> INFORMATION SUPPLIED:

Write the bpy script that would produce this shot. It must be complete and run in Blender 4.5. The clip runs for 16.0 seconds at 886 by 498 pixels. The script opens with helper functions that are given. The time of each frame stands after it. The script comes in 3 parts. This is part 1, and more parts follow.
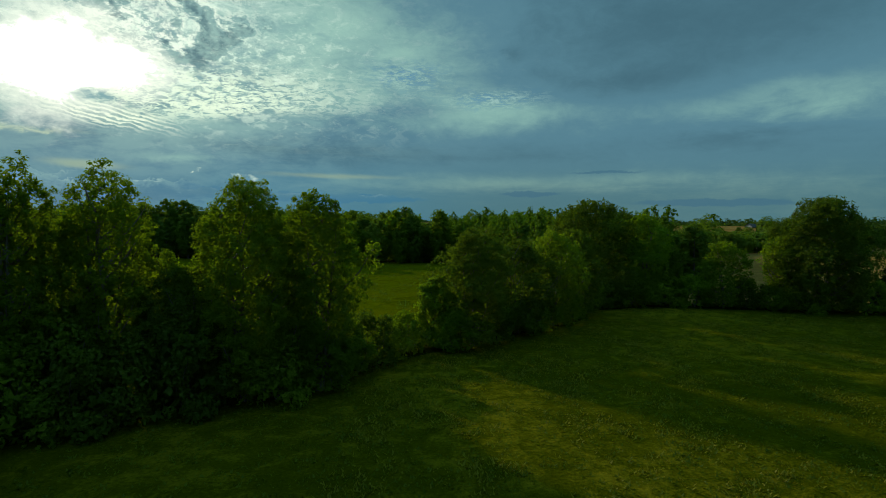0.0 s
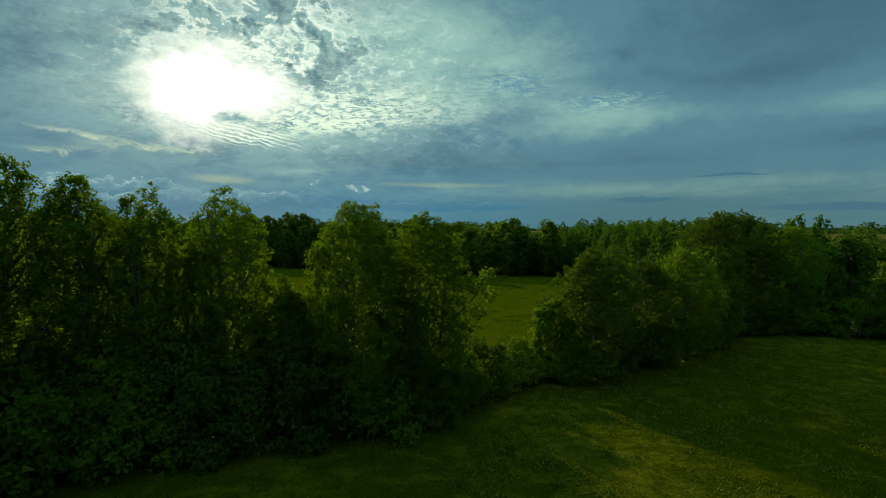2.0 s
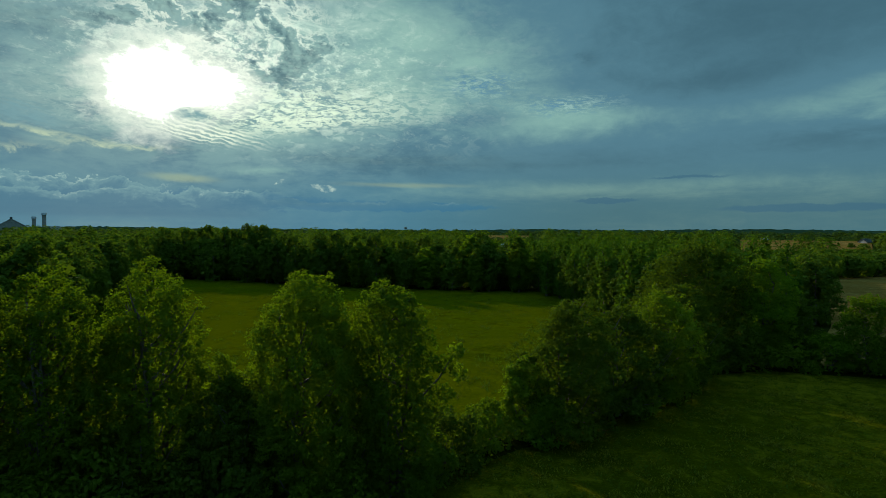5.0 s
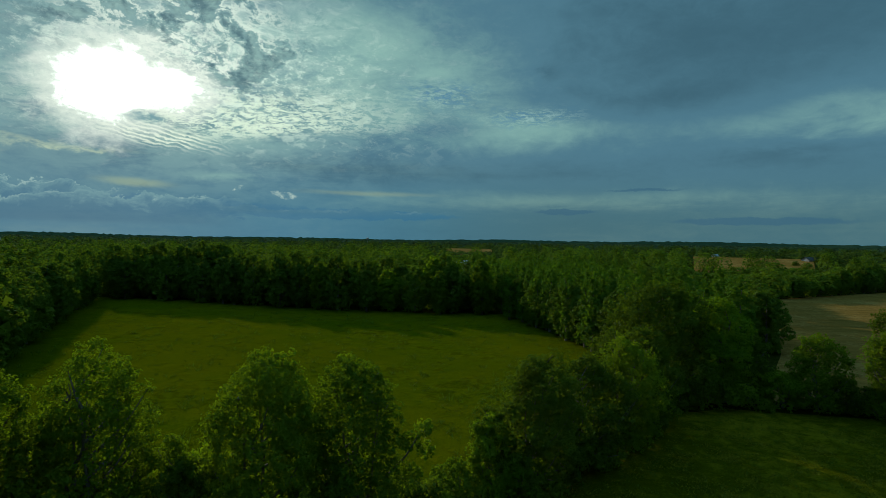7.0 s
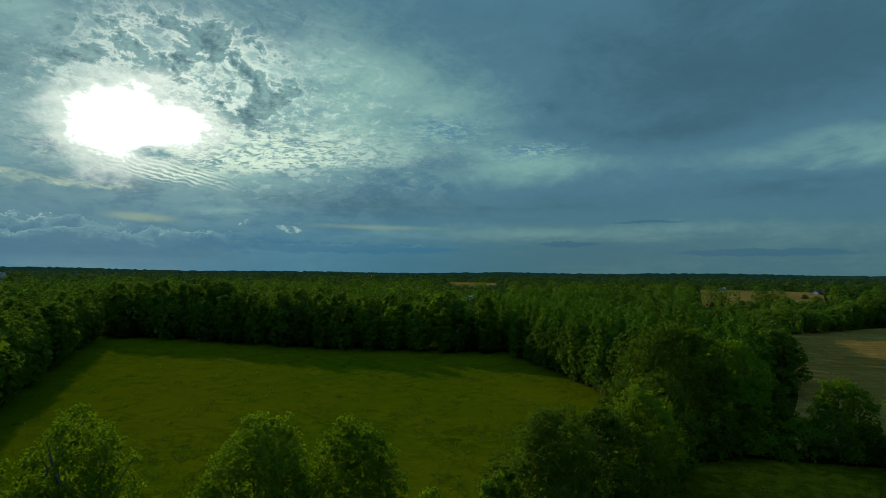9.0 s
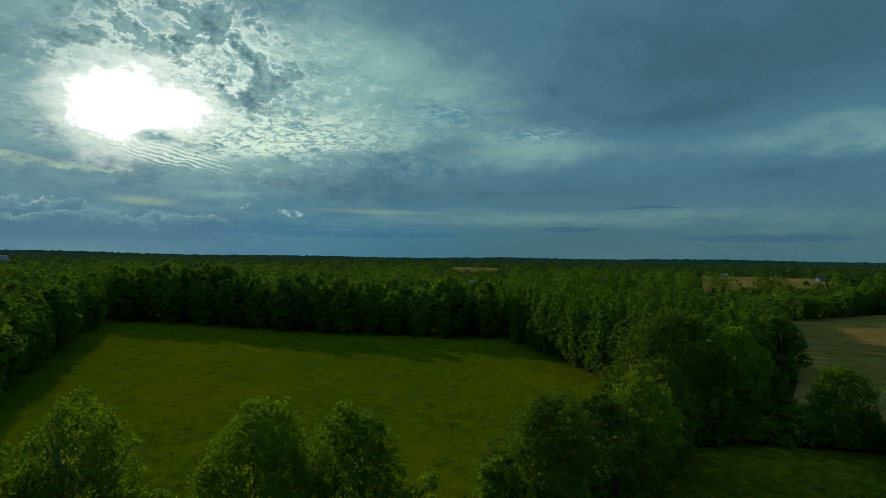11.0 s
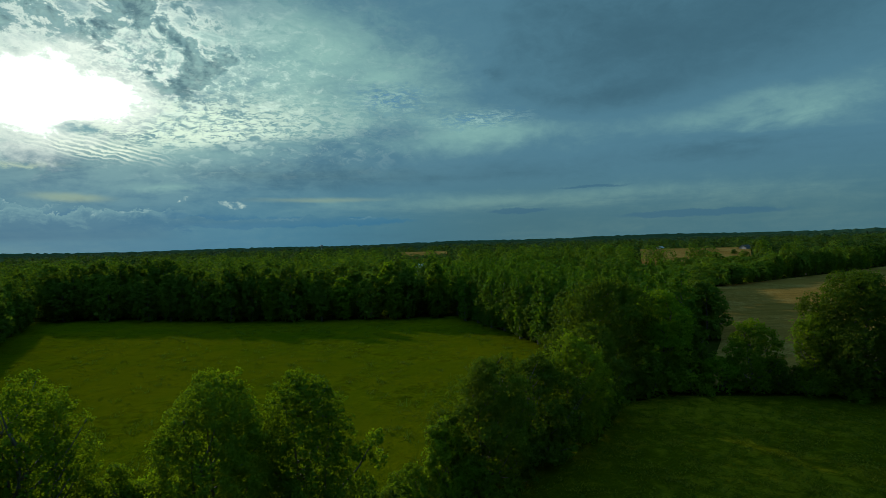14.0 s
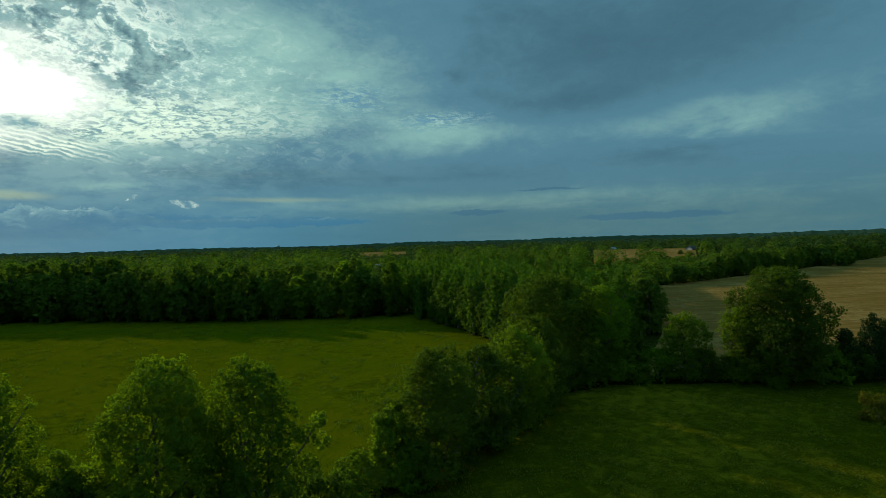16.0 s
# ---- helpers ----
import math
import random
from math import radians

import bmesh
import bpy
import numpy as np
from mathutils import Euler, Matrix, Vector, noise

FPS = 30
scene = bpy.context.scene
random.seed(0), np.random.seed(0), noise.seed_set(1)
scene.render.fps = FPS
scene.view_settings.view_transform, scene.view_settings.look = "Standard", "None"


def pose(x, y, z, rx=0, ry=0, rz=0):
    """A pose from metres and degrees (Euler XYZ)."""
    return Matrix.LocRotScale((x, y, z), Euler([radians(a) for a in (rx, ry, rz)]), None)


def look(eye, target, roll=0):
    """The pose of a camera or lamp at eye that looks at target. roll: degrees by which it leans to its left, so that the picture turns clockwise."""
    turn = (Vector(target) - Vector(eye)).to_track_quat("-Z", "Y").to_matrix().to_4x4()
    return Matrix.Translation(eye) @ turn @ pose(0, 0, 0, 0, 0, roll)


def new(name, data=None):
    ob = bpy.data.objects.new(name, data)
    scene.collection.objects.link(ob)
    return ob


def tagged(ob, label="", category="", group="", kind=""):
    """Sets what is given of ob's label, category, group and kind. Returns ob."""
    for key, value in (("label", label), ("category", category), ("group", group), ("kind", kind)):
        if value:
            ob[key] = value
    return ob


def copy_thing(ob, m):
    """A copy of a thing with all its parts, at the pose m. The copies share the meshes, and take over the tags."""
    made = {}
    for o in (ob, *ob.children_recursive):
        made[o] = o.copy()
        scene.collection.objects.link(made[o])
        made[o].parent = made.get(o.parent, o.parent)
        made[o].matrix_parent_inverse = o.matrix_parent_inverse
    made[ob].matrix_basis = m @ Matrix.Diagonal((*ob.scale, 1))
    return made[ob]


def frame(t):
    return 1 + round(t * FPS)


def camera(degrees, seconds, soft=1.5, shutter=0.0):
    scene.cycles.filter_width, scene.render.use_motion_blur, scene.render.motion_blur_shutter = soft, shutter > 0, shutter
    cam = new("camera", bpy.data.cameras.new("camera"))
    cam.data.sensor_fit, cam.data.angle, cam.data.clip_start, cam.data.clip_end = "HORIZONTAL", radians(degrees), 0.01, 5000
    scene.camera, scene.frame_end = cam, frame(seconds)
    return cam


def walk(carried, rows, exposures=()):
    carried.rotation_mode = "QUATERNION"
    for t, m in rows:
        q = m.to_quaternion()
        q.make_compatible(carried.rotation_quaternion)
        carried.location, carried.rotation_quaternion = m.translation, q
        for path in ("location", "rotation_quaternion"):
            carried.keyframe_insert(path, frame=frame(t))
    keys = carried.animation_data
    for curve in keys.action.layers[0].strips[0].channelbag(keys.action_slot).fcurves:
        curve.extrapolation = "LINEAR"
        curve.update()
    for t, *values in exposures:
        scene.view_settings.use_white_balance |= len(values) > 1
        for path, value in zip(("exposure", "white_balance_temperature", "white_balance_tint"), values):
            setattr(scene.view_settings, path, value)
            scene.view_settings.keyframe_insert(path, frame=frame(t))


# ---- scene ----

> WHAT YOU WILL DO: Write out the listing word for word, omitting the pictures it holds.

> FINISHED EXERCISE:
Write the bpy script that would produce this shot. It must be complete and run in Blender 4.5. The clip runs for 16.0 seconds at 886 by 498 pixels. The script opens with helper functions that are given. The time of each frame stands after it. The script comes in 3 parts. This is part 1, and more parts follow.
0.0 s
2.0 s
5.0 s
7.0 s
9.0 s
11.0 s
14.0 s
16.0 s
# ---- helpers ----
import math
import random
from math import radians

import bmesh
import bpy
import numpy as np
from mathutils import Euler, Matrix, Vector, noise

FPS = 30
scene = bpy.context.scene
random.seed(0), np.random.seed(0), noise.seed_set(1)
scene.render.fps = FPS
scene.view_settings.view_transform, scene.view_settings.look = "Standard", "None"


def pose(x, y, z, rx=0, ry=0, rz=0):
    """A pose from metres and degrees (Euler XYZ)."""
    return Matrix.LocRotScale((x, y, z), Euler([radians(a) for a in (rx, ry, rz)]), None)


def look(eye, target, roll=0):
    """The pose of a camera or lamp at eye that looks at target. roll: degrees by which it leans to its left, so that the picture turns clockwise."""
    turn = (Vector(target) - Vector(eye)).to_track_quat("-Z", "Y").to_matrix().to_4x4()
    return Matrix.Translation(eye) @ turn @ pose(0, 0, 0, 0, 0, roll)


def new(name, data=None):
    ob = bpy.data.objects.new(name, data)
    scene.collection.objects.link(ob)
    return ob


def tagged(ob, label="", category="", group="", kind=""):
    """Sets what is given of ob's label, category, group and kind. Returns ob."""
    for key, value in (("label", label), ("category", category), ("group", group), ("kind", kind)):
        if value:
            ob[key] = value
    return ob


def copy_thing(ob, m):
    """A copy of a thing with all its parts, at the pose m. The copies share the meshes, and take over the tags."""
    made = {}
    for o in (ob, *ob.children_recursive):
        made[o] = o.copy()
        scene.collection.objects.link(made[o])
        made[o].parent = made.get(o.parent, o.parent)
        made[o].matrix_parent_inverse = o.matrix_parent_inverse
    made[ob].matrix_basis = m @ Matrix.Diagonal((*ob.scale, 1))
    return made[ob]


def frame(t):
    return 1 + round(t * FPS)


def camera(degrees, seconds, soft=1.5, shutter=0.0):
    scene.cycles.filter_width, scene.render.use_motion_blur, scene.render.motion_blur_shutter = soft, shutter > 0, shutter
    cam = new("camera", bpy.data.cameras.new("camera"))
    cam.data.sensor_fit, cam.data.angle, cam.data.clip_start, cam.data.clip_end = "HORIZONTAL", radians(degrees), 0.01, 5000
    scene.camera, scene.frame_end = cam, frame(seconds)
    return cam


def walk(carried, rows, exposures=()):
    carried.rotation_mode = "QUATERNION"
    for t, m in rows:
        q = m.to_quaternion()
        q.make_compatible(carried.rotation_quaternion)
        carried.location, carried.rotation_quaternion = m.translation, q
        for path in ("location", "rotation_quaternion"):
            carried.keyframe_insert(path, frame=frame(t))
    keys = carried.animation_data
    for curve in keys.action.layers[0].strips[0].channelbag(keys.action_slot).fcurves:
        curve.extrapolation = "LINEAR"
        curve.update()
    for t, *values in exposures:
        scene.view_settings.use_white_balance |= len(values) > 1
        for path, value in zip(("exposure", "white_balance_temperature", "white_balance_tint"), values):
            setattr(scene.view_settings, path, value)
            scene.view_settings.keyframe_insert(path, frame=frame(t))


# ---- scene ----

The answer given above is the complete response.